Having covered the Scrum Events in recent blog posts I’m going to move onto the three Roles in any Scrum Team. These are Developers, Product Owner, and Scrum Master. This post will be about the Developers, I’ll cover the other two in subsequent posts.
Developer here is a rather broad term. Scrum is most commonly used in the software industry but not exclusively, and as we all know there are many other skills required to build and deliver software than crunching code. For the sake of simplicity The Scrum Guide has termed anyone working to create the product a Developer.
It goes on to explain that the skillsets that the developers will need are wide and varied depending on the domain and nature of the product. For all intents and purposes the “Developer” is anyone who does the work. This could include (but is not limited to) Programmers, Testers, Automation Engineers, Infrastructure Engineers, and UX Experts. From the point of view of Scrum there is no distinction between these roles.

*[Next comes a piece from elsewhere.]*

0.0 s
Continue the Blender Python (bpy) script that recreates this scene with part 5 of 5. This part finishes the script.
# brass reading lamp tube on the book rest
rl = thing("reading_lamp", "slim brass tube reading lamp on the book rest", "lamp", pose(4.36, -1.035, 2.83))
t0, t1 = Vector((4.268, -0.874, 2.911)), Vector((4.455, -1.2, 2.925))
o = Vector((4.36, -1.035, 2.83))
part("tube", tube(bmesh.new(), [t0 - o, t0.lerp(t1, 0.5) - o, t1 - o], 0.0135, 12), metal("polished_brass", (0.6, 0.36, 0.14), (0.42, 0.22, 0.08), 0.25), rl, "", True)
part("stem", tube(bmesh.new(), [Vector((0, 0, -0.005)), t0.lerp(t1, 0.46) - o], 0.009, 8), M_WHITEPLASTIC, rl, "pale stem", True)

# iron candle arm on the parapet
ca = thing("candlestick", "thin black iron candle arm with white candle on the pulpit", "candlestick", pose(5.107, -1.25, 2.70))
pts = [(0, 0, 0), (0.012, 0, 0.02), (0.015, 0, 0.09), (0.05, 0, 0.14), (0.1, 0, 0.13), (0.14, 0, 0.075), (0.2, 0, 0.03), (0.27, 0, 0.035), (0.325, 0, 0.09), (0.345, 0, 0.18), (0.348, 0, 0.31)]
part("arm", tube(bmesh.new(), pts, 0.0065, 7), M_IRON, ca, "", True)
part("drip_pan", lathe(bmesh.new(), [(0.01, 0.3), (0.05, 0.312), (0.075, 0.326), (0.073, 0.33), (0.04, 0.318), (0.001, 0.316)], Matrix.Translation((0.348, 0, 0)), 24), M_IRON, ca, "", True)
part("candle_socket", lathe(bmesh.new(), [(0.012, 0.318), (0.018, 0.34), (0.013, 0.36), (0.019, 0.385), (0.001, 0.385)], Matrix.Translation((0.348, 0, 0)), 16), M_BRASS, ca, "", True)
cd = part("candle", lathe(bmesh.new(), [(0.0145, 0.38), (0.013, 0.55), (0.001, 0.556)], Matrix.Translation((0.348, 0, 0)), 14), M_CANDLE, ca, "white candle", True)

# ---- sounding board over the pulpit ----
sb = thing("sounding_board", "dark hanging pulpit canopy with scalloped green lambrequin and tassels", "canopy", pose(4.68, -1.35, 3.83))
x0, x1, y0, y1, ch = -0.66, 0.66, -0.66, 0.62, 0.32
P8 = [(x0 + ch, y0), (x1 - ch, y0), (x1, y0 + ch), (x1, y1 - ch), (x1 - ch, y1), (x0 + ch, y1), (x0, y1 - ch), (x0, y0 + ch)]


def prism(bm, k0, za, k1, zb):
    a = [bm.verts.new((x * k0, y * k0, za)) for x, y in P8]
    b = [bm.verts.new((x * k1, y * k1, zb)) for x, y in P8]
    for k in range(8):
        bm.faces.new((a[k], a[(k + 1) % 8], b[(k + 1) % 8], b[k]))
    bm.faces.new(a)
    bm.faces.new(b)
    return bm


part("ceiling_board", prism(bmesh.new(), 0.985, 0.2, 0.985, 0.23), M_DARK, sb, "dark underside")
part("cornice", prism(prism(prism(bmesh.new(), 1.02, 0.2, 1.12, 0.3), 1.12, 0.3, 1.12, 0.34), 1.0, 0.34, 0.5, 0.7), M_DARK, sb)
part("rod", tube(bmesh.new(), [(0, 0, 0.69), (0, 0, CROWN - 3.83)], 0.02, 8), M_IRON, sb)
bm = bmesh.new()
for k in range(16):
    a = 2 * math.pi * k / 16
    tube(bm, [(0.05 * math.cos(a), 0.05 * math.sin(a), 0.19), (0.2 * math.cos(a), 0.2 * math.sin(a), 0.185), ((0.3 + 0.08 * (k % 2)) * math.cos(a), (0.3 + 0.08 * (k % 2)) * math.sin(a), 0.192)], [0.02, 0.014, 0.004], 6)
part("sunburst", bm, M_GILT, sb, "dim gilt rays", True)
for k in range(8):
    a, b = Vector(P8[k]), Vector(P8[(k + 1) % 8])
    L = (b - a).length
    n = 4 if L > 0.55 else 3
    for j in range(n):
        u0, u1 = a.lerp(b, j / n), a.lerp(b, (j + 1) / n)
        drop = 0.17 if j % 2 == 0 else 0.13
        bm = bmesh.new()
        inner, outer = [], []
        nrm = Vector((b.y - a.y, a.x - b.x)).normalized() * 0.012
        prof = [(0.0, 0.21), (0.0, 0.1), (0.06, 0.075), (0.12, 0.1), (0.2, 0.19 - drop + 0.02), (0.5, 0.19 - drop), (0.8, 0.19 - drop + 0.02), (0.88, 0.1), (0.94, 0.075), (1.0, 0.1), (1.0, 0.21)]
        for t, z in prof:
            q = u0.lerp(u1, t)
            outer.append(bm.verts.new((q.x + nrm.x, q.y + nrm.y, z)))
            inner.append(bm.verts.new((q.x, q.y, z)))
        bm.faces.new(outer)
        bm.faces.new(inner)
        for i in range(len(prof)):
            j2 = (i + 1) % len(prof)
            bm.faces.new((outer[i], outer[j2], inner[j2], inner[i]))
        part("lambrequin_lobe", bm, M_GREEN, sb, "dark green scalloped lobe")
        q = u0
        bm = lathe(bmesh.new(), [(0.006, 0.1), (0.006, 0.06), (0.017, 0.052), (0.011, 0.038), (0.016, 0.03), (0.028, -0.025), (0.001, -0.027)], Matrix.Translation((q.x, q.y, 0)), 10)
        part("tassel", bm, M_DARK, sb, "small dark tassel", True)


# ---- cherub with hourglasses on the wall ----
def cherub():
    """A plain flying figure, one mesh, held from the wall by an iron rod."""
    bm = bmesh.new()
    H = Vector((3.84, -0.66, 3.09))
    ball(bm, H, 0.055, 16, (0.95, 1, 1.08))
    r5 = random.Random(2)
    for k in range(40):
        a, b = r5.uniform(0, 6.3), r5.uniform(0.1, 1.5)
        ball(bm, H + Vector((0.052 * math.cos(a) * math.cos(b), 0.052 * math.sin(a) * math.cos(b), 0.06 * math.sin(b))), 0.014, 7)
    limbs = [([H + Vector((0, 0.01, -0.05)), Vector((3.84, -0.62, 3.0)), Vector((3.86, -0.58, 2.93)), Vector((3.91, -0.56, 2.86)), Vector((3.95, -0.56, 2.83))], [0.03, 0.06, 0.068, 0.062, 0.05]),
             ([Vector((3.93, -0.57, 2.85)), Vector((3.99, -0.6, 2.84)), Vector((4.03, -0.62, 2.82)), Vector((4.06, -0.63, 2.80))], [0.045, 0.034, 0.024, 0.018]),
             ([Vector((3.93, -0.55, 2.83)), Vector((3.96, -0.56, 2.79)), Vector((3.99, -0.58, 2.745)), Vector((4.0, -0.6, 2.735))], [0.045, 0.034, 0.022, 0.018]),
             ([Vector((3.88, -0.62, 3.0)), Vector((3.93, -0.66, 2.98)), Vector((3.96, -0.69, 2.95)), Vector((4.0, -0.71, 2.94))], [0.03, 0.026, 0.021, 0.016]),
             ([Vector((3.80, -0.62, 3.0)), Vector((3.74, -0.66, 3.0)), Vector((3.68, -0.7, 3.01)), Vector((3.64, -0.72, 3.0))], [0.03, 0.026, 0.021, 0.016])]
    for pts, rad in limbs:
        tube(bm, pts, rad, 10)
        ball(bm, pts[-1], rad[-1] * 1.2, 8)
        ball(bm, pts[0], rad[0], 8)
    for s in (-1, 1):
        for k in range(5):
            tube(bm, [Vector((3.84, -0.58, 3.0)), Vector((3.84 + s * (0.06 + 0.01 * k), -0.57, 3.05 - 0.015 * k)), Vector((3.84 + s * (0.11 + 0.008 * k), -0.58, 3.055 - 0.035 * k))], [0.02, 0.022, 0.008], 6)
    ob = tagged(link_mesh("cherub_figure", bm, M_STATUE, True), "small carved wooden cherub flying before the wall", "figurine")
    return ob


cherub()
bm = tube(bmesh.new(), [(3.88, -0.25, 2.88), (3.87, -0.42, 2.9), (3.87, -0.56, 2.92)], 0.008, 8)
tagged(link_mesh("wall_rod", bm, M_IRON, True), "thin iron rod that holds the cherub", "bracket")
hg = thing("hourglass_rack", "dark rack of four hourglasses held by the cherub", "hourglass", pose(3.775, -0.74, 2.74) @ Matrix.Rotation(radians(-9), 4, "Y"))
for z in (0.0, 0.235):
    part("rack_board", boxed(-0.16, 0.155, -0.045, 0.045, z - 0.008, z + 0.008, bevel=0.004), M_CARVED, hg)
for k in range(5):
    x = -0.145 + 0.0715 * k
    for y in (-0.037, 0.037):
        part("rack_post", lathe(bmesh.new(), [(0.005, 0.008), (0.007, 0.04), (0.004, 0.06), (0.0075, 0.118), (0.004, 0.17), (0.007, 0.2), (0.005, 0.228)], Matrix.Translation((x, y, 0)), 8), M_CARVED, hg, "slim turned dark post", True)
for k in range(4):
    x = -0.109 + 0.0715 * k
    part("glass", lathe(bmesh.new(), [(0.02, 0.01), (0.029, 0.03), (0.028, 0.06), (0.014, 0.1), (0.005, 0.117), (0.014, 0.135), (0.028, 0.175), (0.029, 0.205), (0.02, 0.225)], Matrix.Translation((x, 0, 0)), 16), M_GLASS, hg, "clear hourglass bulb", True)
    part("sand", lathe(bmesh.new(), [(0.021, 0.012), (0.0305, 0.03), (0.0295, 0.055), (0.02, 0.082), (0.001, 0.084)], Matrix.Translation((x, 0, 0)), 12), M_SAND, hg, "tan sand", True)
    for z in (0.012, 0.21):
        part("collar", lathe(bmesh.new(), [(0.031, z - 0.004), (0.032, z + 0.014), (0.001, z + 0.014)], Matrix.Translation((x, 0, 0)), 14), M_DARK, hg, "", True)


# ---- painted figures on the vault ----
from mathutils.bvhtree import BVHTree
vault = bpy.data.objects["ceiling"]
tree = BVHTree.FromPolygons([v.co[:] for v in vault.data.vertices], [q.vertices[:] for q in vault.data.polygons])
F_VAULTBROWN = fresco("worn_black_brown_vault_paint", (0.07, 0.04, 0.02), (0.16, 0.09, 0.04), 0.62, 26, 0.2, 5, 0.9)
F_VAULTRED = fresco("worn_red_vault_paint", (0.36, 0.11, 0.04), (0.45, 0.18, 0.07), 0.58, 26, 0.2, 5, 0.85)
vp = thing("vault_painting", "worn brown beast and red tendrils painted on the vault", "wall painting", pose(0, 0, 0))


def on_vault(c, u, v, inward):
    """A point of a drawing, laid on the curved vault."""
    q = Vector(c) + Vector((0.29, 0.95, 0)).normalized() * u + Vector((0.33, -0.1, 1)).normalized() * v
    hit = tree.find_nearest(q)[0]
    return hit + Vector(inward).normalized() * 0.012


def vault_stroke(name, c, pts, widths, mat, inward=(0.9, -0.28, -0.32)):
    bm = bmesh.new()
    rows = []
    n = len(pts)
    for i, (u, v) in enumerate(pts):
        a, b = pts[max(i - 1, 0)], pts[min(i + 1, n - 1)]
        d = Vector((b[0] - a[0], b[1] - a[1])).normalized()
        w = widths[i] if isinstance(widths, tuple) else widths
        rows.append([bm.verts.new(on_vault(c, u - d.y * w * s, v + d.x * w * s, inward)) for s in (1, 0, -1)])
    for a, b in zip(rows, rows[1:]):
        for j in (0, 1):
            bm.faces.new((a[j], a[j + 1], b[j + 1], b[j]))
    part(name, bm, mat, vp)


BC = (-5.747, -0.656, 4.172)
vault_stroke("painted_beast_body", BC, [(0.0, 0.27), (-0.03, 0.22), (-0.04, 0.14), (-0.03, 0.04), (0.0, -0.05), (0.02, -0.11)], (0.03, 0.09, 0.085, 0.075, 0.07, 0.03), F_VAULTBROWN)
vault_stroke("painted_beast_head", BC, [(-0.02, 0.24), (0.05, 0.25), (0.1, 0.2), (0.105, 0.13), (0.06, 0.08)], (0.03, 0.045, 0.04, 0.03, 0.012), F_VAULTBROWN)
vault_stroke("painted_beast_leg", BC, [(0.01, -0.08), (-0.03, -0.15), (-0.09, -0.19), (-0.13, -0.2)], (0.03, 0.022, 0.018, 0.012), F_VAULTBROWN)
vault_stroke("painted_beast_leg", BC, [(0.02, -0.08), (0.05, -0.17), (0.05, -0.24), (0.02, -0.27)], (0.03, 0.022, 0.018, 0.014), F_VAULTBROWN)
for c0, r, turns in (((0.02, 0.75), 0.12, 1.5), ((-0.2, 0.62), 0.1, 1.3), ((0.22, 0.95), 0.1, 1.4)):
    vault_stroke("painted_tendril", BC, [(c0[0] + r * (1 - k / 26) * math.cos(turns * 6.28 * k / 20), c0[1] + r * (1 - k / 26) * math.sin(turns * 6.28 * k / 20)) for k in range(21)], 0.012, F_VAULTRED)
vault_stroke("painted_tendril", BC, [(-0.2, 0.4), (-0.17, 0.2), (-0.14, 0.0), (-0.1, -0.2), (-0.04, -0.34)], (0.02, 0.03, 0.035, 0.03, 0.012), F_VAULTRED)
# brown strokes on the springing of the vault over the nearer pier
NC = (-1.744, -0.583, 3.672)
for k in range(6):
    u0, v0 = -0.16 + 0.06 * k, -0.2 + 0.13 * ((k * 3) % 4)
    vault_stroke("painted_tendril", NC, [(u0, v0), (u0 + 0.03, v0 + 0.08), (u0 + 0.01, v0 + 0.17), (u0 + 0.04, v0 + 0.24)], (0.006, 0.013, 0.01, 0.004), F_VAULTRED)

Interestingly the Scrum Master and Product Owner can also be Developers, it’s just that they take on more responsibilities with the additional role.
Where the Scrum Guide goes into in more detail is what the developers are accountable for.
Creating a plan for the Sprint, the Sprint Backlog in other words the Developers, as the people doing the work are the ones accountable for creating the plan and Sprint Backlog. This is in stark contrast to more traditional management models where “the boss” creates the plan and assigns work.
Instilling quality by adhering to a Definition of Done the Developers are experts in their domain and professionals. They will create the Defintion of Done with the Product Owner and Stakeholders and hold themselves accountable to adhering to it.
Adapting their plan each day toward the Sprint Goal usually during the Daily Scrum. The Developers will inspect the current progress and adapt if required. They may seek out the Scrum Master or Product Owner if the impediments need to be adapted or if the approach to the Sprint Goal needs to change.
Holding each other accountable as professionals the best teams hold themselves accountable because the end results are important to them. All Scrum Team members should hold each other accountable for their actions and behaviour in a open and respectful manner.
It’s not easy being a Scrum Developer, a lot is expected of you. However, the experience of working in a team where people respect each other and have the courage to speak up and respectfully challenge ideas and designs is hugely rewarding.
This is why Scrum makes the accountabilities and values of each developer so transparent in it’s guides and resources.